Cytochrome P450 gene expression;
The enzymes of the cytochrome P450 superfamily of hemoprotein monooxygenases are responsible for the oxidative metabolism of a diverse assortment of substrates, both endogenous and xenobiotic. P450s are most abundant in the liver, particularly the hepatocyte, where the amount of each P450 is controlled by a complex combination of intracellular and extracellular signals. A remarkable property of many P450s is inducibility, whereby the presence of a chemical "inducer," frequently a xenobiotic, evokes an increase in the amount of one or more P450s, which often, but not always, metabolize the inducer. In many cases, little is known about the steps that occur between entry of an inducer into the hepatocyte and accumulation of a P450 gene product.

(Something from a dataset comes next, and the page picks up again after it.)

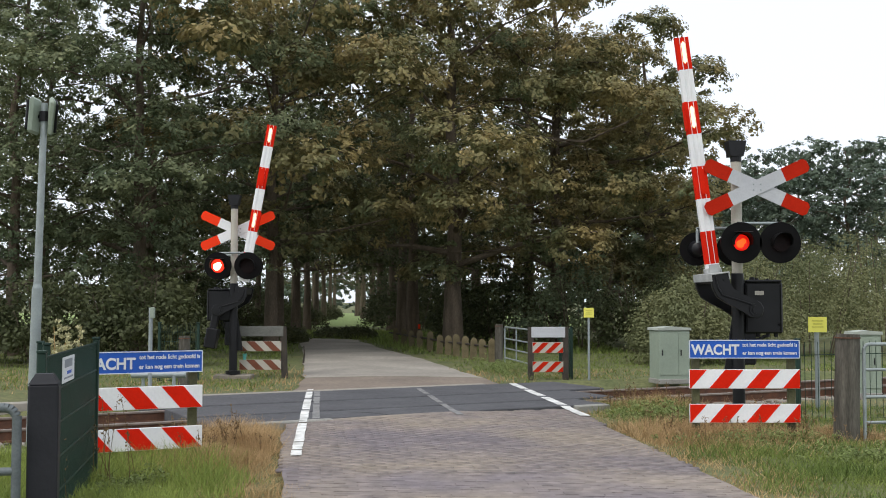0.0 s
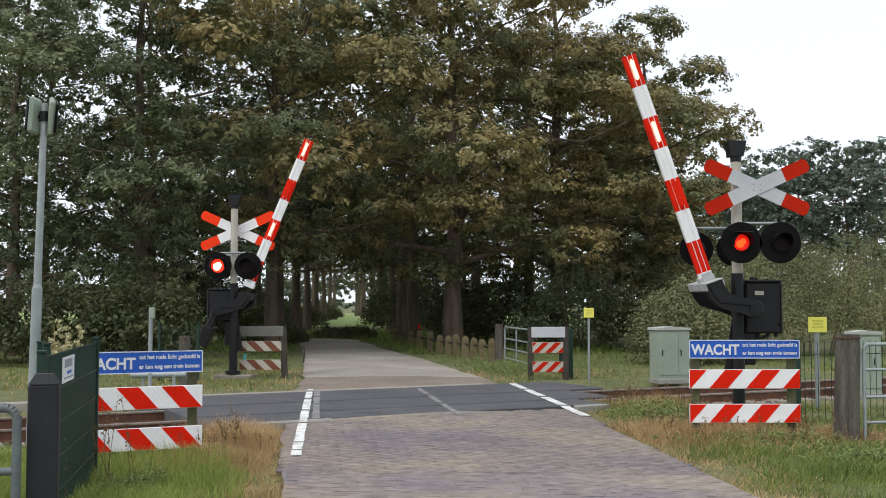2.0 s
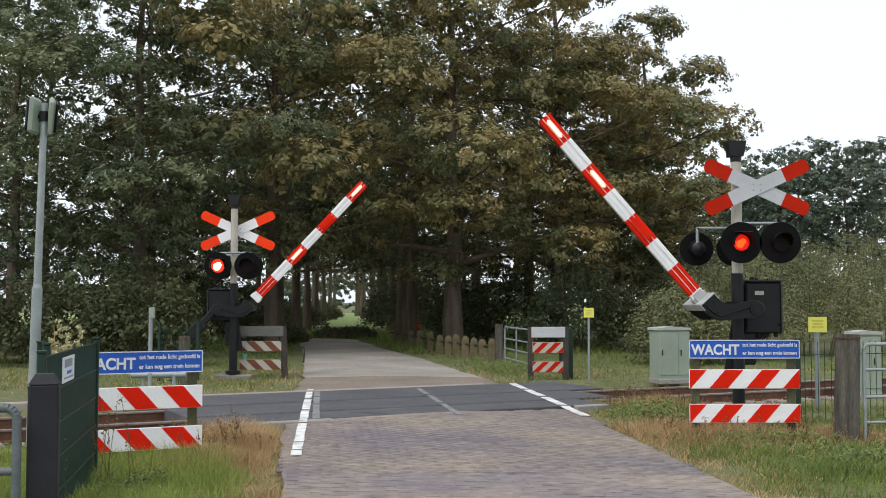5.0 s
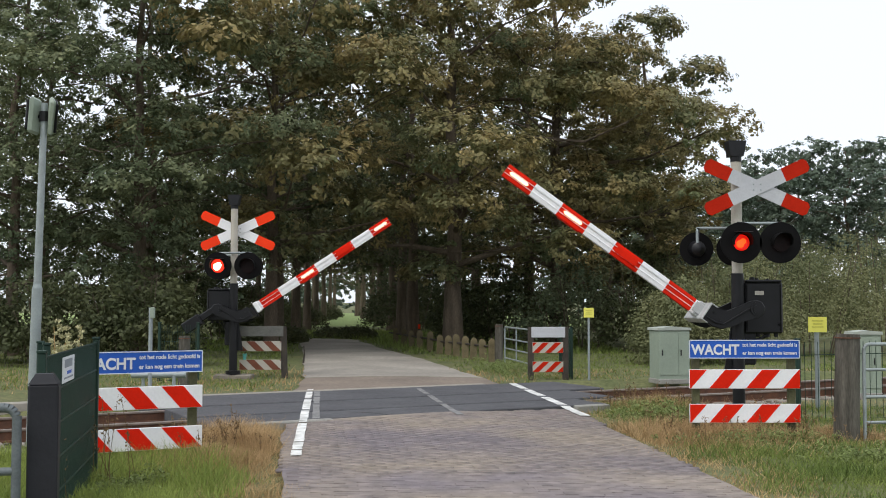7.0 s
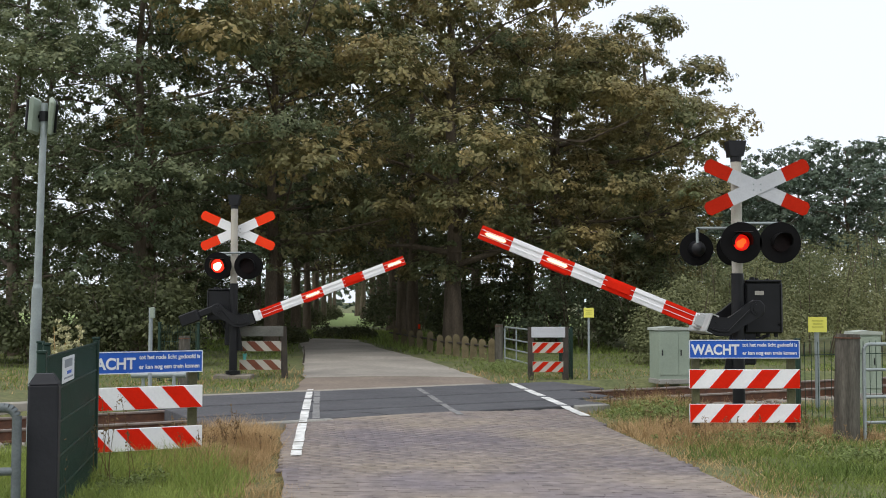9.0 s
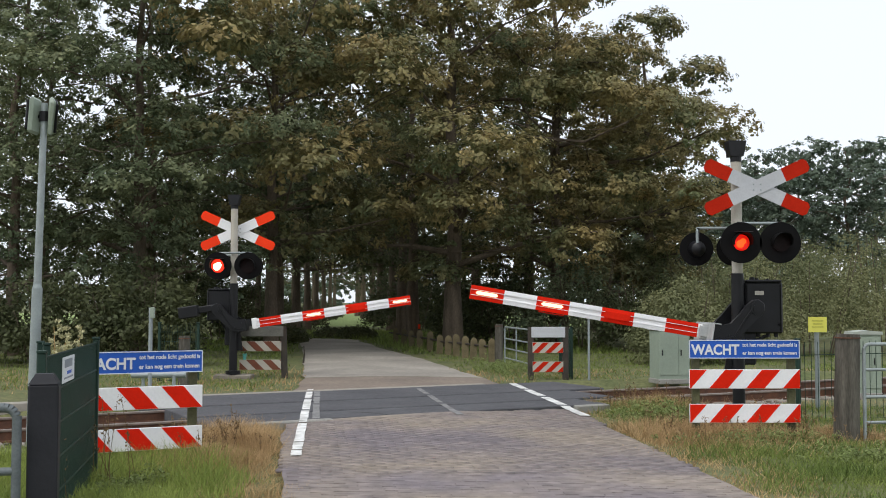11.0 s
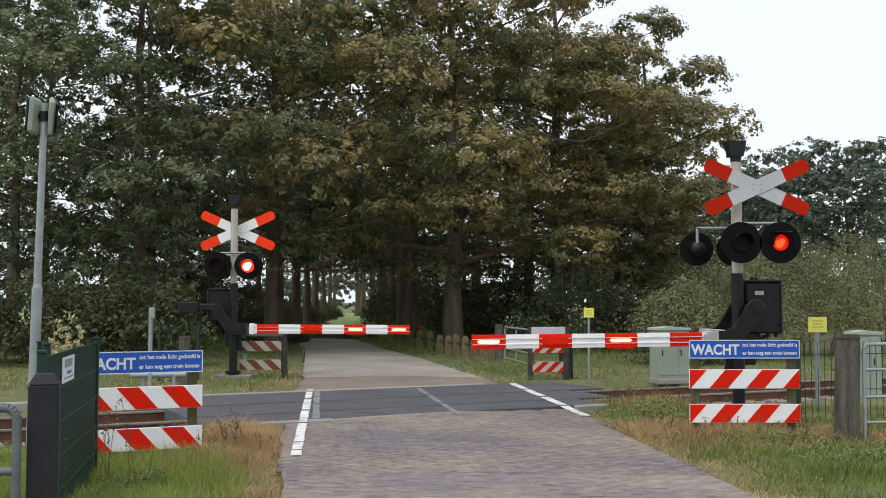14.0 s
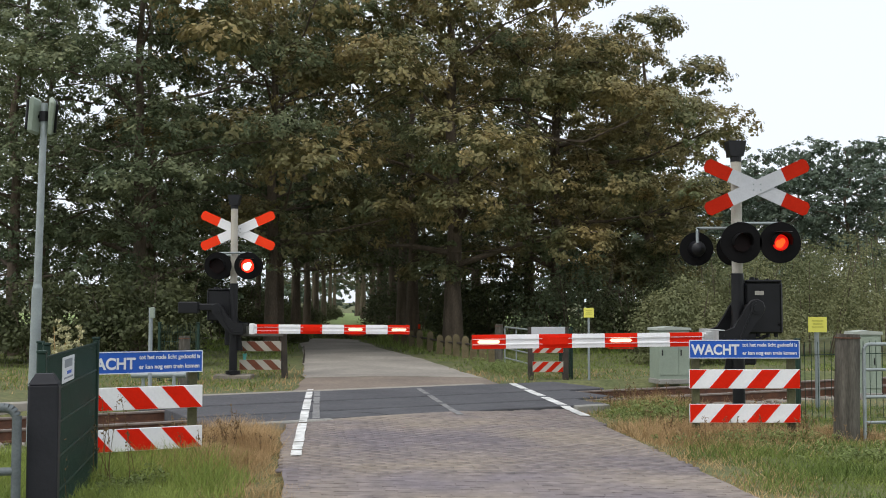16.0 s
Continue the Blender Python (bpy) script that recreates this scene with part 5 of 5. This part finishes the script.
stalks("seed_stalks", beside_deck, 60, 0.15, 0.4, 24, "seed stalks beside the crossing deck")
stalks("seed_stalks", verge(2.6, 5.0, 12.3, 14.8, 0.3), 130, 0.10, 0.36, 21, "brown seed stalks round the striped boards")
stalks("seed_stalks", verge(-3.2, -1.9, 10.6, 13.2, 0.1), 60, 0.15, 0.42, 22, "brown seed stalks beside the crossing")
stalks("seed_stalks", verge(-3.3, -2.6, 8.2, 10.0, 0.3), 16, 0.5, 0.9, 23, "tall dry stalks in front of the fence")


def paving():
    """Stretcher-bond bricks: the nearest courses are single bricks, the others one mesh."""
    road = bpy.data.objects["road"]
    bm = bmesh.new()
    box(bm, (0, 0, 0), (0.2065, 0.1005, 0.03))
    me = bpy.data.meshes.new("brick")
    bm.to_mesh(me)
    bm.free()
    me.materials.append(M_BRICK)
    cube = np.array([[x, y, z] for x in (-0.5, 0.5) for y in (-0.5, 0.5) for z in (-0.5, 0.5)]) * np.array([0.2065, 0.1005, 0.03])
    fi = np.array([[1, 3, 7, 5], [0, 4, 6, 2], [0, 1, 5, 4], [2, 6, 7, 3], [0, 2, 3, 1], [4, 5, 7, 6]])
    rng = random.Random(9)
    rest = []
    row = 0
    y = 8.3
    while y < 17.2:
        c, w = road_at(y)
        n = int(w / 0.209)
        for i in range(n):
            x = c + (i - (n - 1) / 2) * 0.209 + (0.052 if row % 2 else -0.052)
            d = (Vector((x, y, 0)) - ORIGIN).dot(ACROSS)
            if d > -1.12:
                continue
            f = (x - c) / w
            z = 0.03 * (1 - 4 * f * f) - 0.0115 + rng.uniform(-0.0015, 0.001) - (0.004 if rng.random() < 0.10 else 0)
            x, y0 = x + rng.uniform(-0.012, 0.012), y + rng.uniform(-0.007, 0.007)
            tilt = rng.uniform(-0.6, 0.6)
            if row < 16:
                ob = new("brick", me)
                ob.parent = road
                ob.matrix_basis = pose(x, y0, z, tilt, rng.uniform(-0.7, 0.7), rng.uniform(-1.5, 1.5))
            else:
                rest.append(cube + np.array([x, y0, z]))
        y += 0.103
        row += 1
    v = np.concatenate(rest)
    f = (fi[None] + 8 * np.arange(len(rest))[:, None, None]).reshape(-1, 4)
    ob = fast_mesh("paving_bricks", v, f, M_BRICKS, road)
    tagged(ob, "worn paving bricks with dark joints", kind="stuff")


paving()


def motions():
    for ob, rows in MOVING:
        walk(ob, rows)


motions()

Emerging evidence suggests that certain of the xenobiotic-inducible P450s are regulated by the same processes that control metabolism of a cell's own endogenous lipophilic chemicals. The focus of Dr. Kocarek's research is to understand the linkage between hepatocellular sterol metabolism and P450 expression, particularly P450s of the CYP2B, CYP3A and CYP4A subfamilies. This research will lead to greater understanding of the mechanisms whereby the hepatocyte recognizes, responds to, and metabolizes foreign chemicals.